Malaysia MPs want end to Myanmar's ASEAN chair

Reuters, Kuala Lumpur

Malaysian government lawmakers want Myanmar to be stripped of its
turn to lead Southeast Asia's top political grouping next year
unless it pursues democratic reform, an official said on Tuesday.

Ruling coalition lawmakers said after a meeting presided over
by Prime Minister Abdullah Ahmad Badawi that they would table a
parliamentary motion calling for Myanmar's chairmanship of the
Association of South East Asian Nations (ASEAN) to be suspended.

"We will ask for Myanmar's turn to be the chairman of ASEAN to
be suspended and given to other countries until democratic
reforms are carried out," The Star newspaper quoted Nazri Abdul
Aziz, minister in the premier's department, as saying.
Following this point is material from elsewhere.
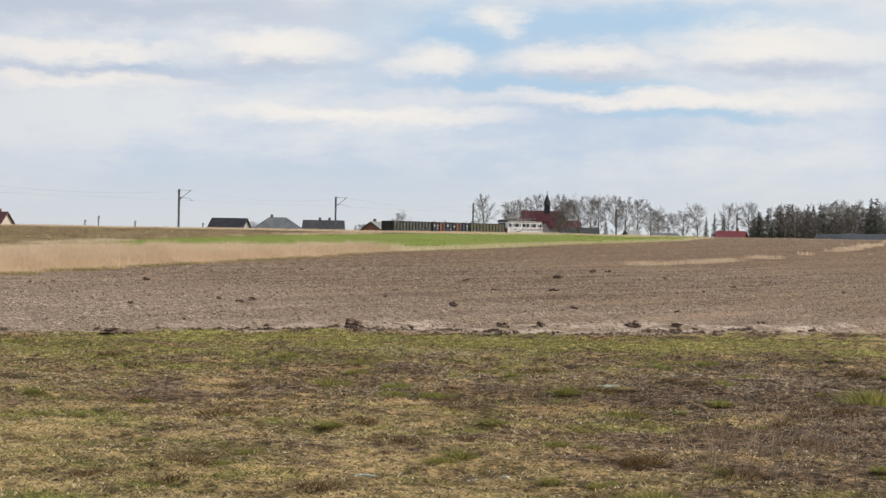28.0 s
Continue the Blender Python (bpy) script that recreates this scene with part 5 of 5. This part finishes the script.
def church():
    x, y, z = polar(42.33, 690)
    w = thing("church", "church with dark-red roof and slim spire among trees", "church", pose(x, y, z, 0, 0, -37))
    for y0 in (-5, 4.6):
        part("wall", boxes((-7.6, 7.6, y0, y0 + 0.4, -0.5, 5.0)), M["plaster_grey"], w)
    for s in (-1, 1):
        g = part("gable_wall", prism([(-4.6, -0.5), (4.6, -0.5), (4.6, 5.0), (0, 10.3), (-4.6, 5.0)], -0.2, 0.2), M["brick"], w)
        g.matrix_basis = pose(s * 7.4, 0, 0, 0, 0, 90)
    for s in (-1, 1):
        bm = bmesh.new()
        q = [bm.verts.new(p) for p in ((-8.0, s * 5.5, 4.5), (8.0, s * 5.5, 4.5), (8.0, 0, 10.8), (-8.0, 0, 10.8))]
        bm.faces.new(q)
        bmesh.ops.solidify(bm, geom=bm.faces[:], thickness=0.25)
        part("roof", bm, M["tile_maroon"], w)
    # side chapel with a roof of its own, and a low sacristy
    chapel = part("side_chapel", prism([(-1.9, -0.5), (1.9, -0.5), (1.9, 4.0), (0, 6.6), (-1.9, 4.0)], -7.6, -5.1), M["plaster_grey"], w)
    for s in (-1, 1):
        bm = bmesh.new()
        q = [bm.verts.new(p) for p in ((s * 2.3, -8.0, 3.7), (s * 2.3, -3.2, 3.7), (0, -3.2, 6.9), (0, -8.0, 6.9))]
        bm.faces.new(q)
        bmesh.ops.solidify(bm, geom=bm.faces[:], thickness=0.2)
        part("roof", bm, M["tile_maroon"], chapel)
    part("sacristy", prism([(-2.0, -0.5), (2.0, -0.5), (2.0, 5.0), (0, 7.4), (-2.0, 5.0)], -0.1, 6.0), M["tile_maroon"], w).matrix_basis = pose(7.7, 0, 0, 0, 0, -90)
    t = part("tower", boxes((0.4, 2.4, -1.0, 1.0, 9.8, 13.0), bevel=0.05), M["tile_black"], w)
    bm = bmesh.new()
    bmesh.ops.create_cone(bm, cap_ends=True, segments=8, radius1=1.45, radius2=0.05, depth=4.0, matrix=Matrix.Translation((1.4, 0, 15.0)))
    part("spire", bm, M["tile_black"], t)
    part("cross", rods(((1.4, 0, 16.8), (1.4, 0, 17.9), 0.07), ((1.0, 0, 17.5), (1.8, 0, 17.5), 0.07), sides=6), M["steel"], t)
    for k in range(3):
        part("window", boxes((-6.6 + k * 1.6, -5.8 + k * 1.6, -5.06, -4.9, 1.6, 4.2)), M["glass"], w)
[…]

ASEAN's members -- Brunei, Cambodia, Singapore, Indonesia,
Vietnam, Thailand, Myanmar, Laos, Malaysia and the Philippines --
are loath to interfere in a member's internal affairs, so
Malaysia's motion would amount to an unusually blunt move.

Nazri's spokesman confirmed the report and said the motion's
wording had not been finalized.

"If democracy doesn't prevail in Myanmar many of the members
are not willing to extend the convention (of passing Myanmar the
chair)," the spokesman said.

Myanmar's military junta had promised to set the country back
onto the road to democracy, a plan that was formally supported by
the 10-member ASEAN in 2003. But the generals have failed to
persuade its neighbors and the West that it is on course.

Myanmar's opposition leader, Nobel laureate Aung San Suu Kyi,
is still under house arrest and Khin Nyunt, the prime minister
who introduced the "roadmap" -- which Western governments have
derided as a sham -- was purged late last year.

Suu Kyi's National League for Democracy has boycotted talks on
a new constitution. The junta insists the charter will lead
toward democracy but critics say it will entrench military rule.

The junta has released more than 14,000 prisoners since
November last year, soon after Khin Nyunt's ouster, but hundreds
of political prisoners remain in detention.

Malaysia is due to assume the rotating annual chairmanship of
ASEAN in July. As the country due to hand over the leadership to
Myanmar in 2006, it is expected to lead efforts on the issue of
Myanmar, seen by some within ASEAN as a source of embarrassment
that hurts the entire grouping.

As chair, Yangon would host a summit of the bloc's leaders as
well as key economic and security meetings with ASEAN dialogue
partners, including the United States which slapped tougher
sanctions on Myanmar after Suu Kyi was detained in May 2003.

The U.S. State Department said last November that Myanmar had
complicated U.S. dealings with ASEAN, and it left open whether
senior U.S. officials would participate in meetings held there.

"By holding these meetings in Rangoon, it (ASEAN) runs a
serious risk that countries which attended regularly for a
quarter century will not show," a former U.S. ambassador to the
United Nations, Richard Holbrooke, said in Bangkok on Monday.

"I personally hope the United States does not go".